== Data extract
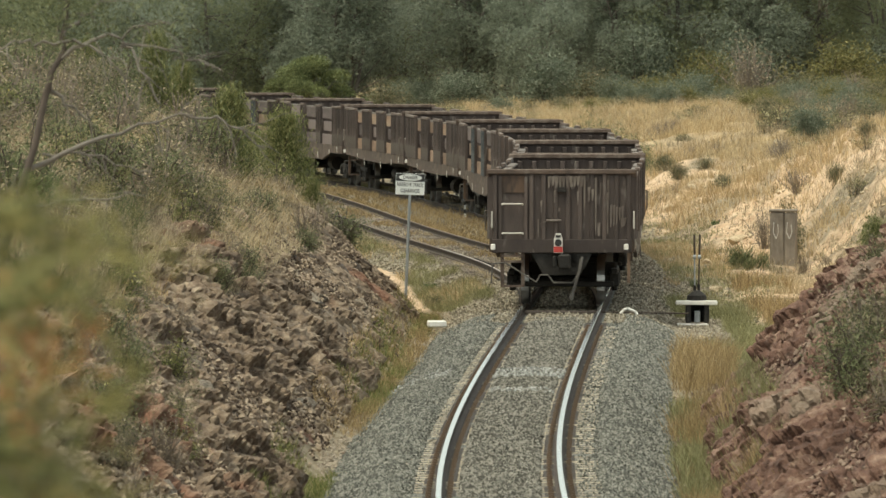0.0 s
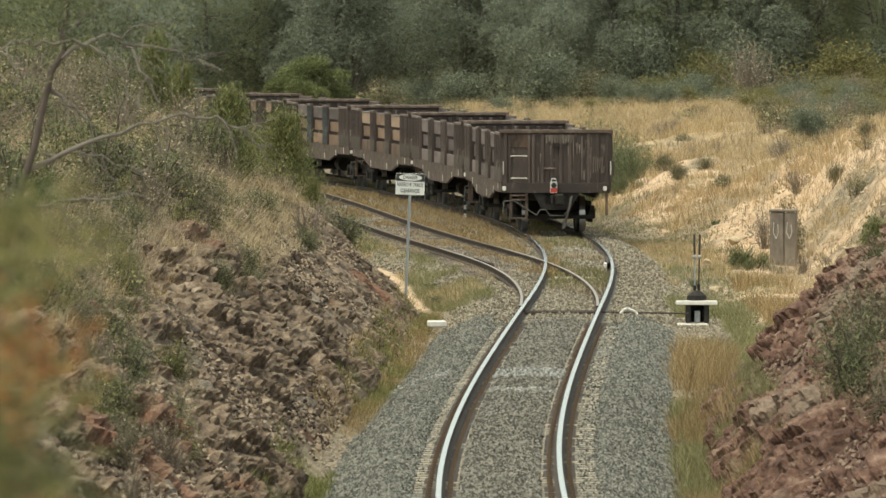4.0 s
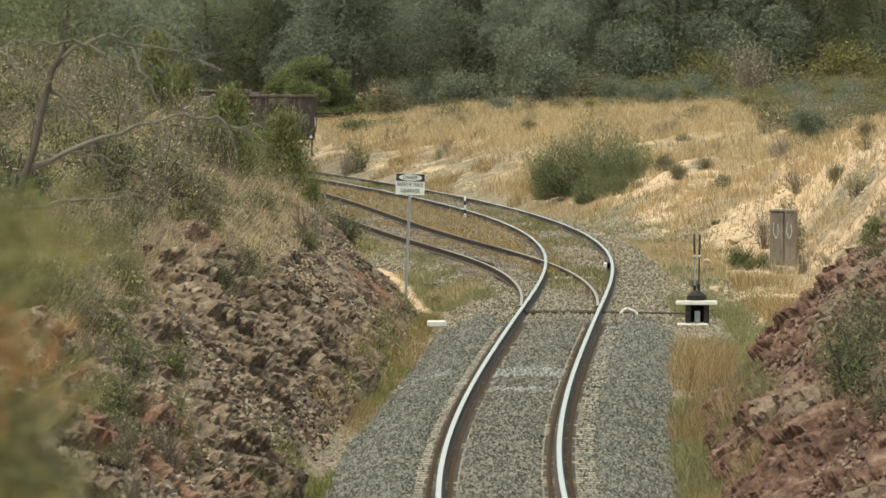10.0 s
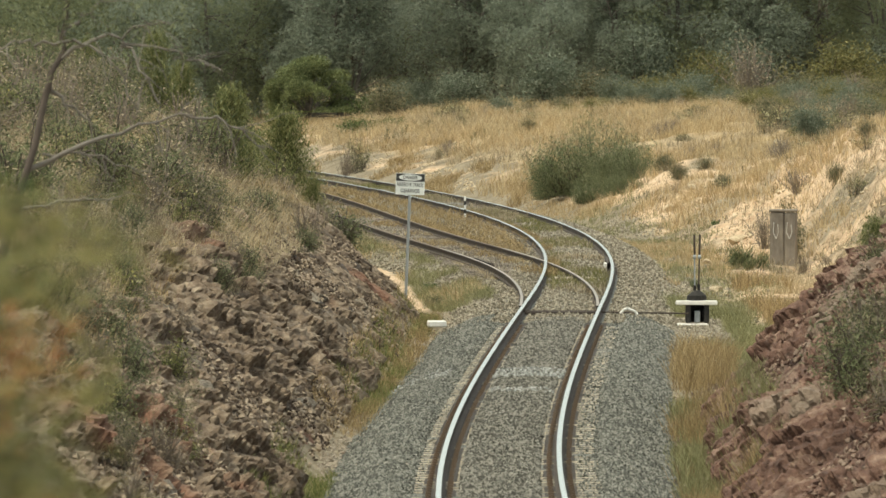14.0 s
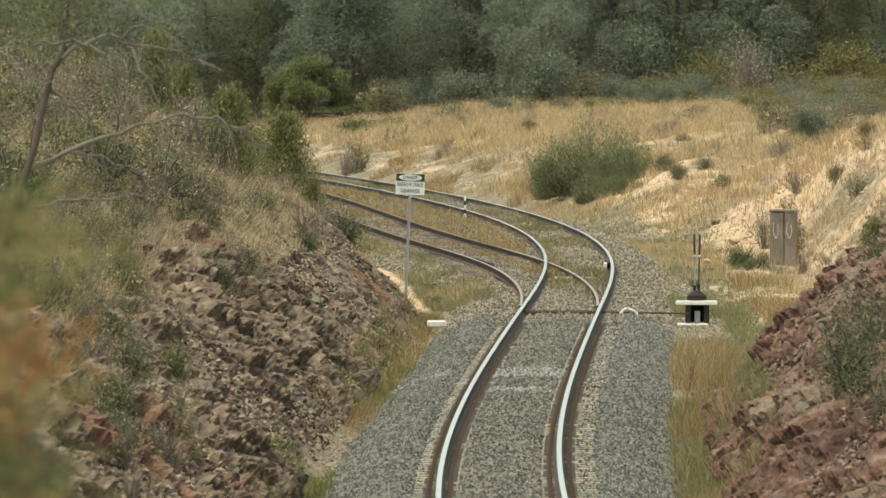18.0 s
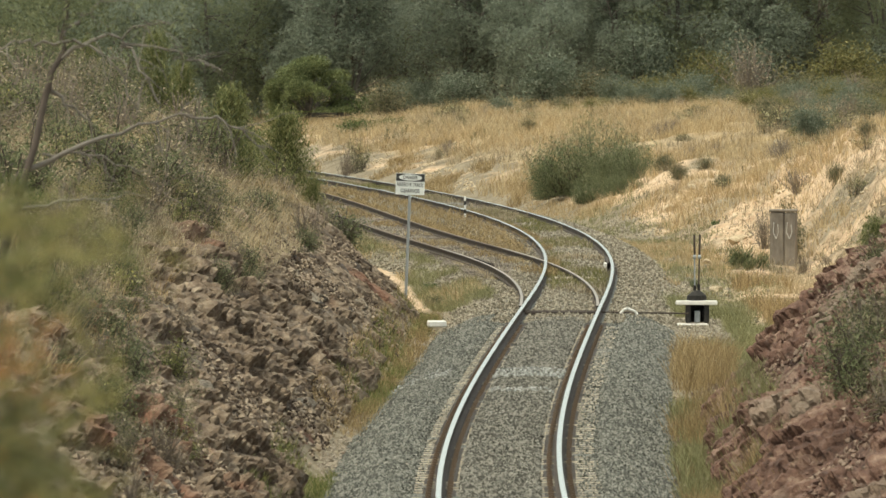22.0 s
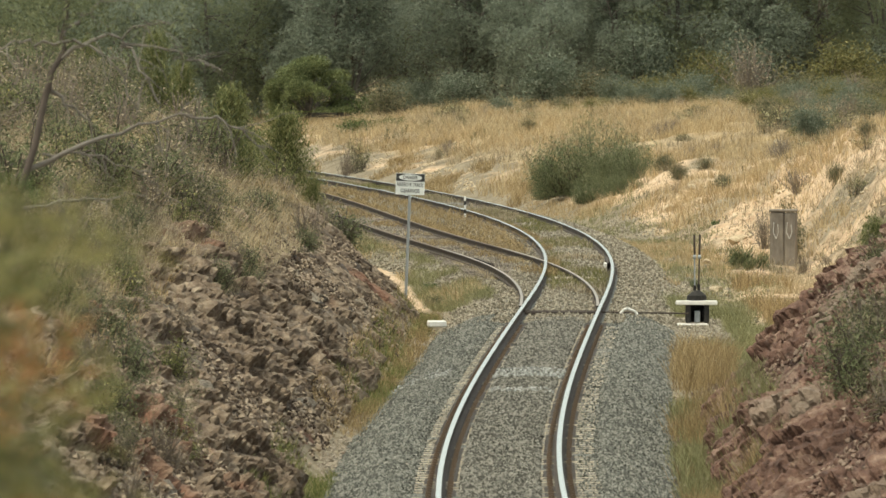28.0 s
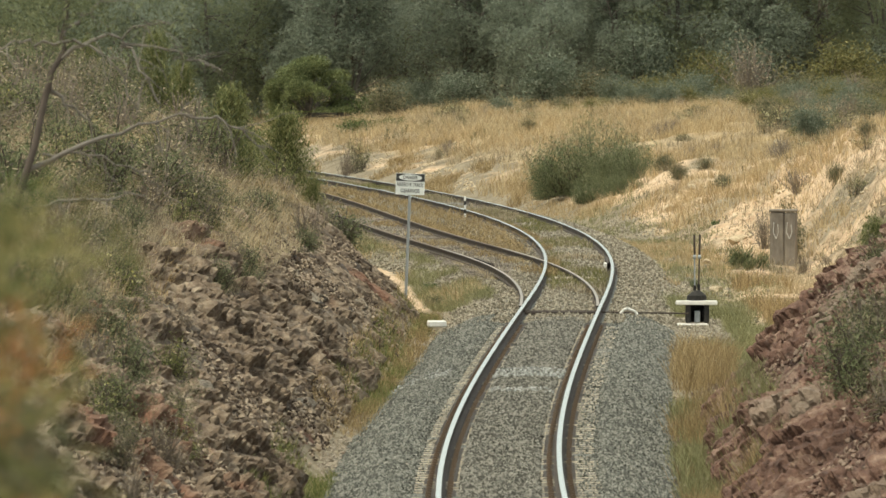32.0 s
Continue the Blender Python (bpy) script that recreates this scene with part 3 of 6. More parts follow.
====
> [Given task]:
What is needed is an exact reproduction of the data, pictures excluded.

> [Solution to this problem]:
0.0 s
4.0 s
10.0 s
14.0 s
18.0 s
22.0 s
28.0 s
32.0 s
Continue the Blender Python (bpy) script that recreates this scene with part 3 of 6. More parts follow.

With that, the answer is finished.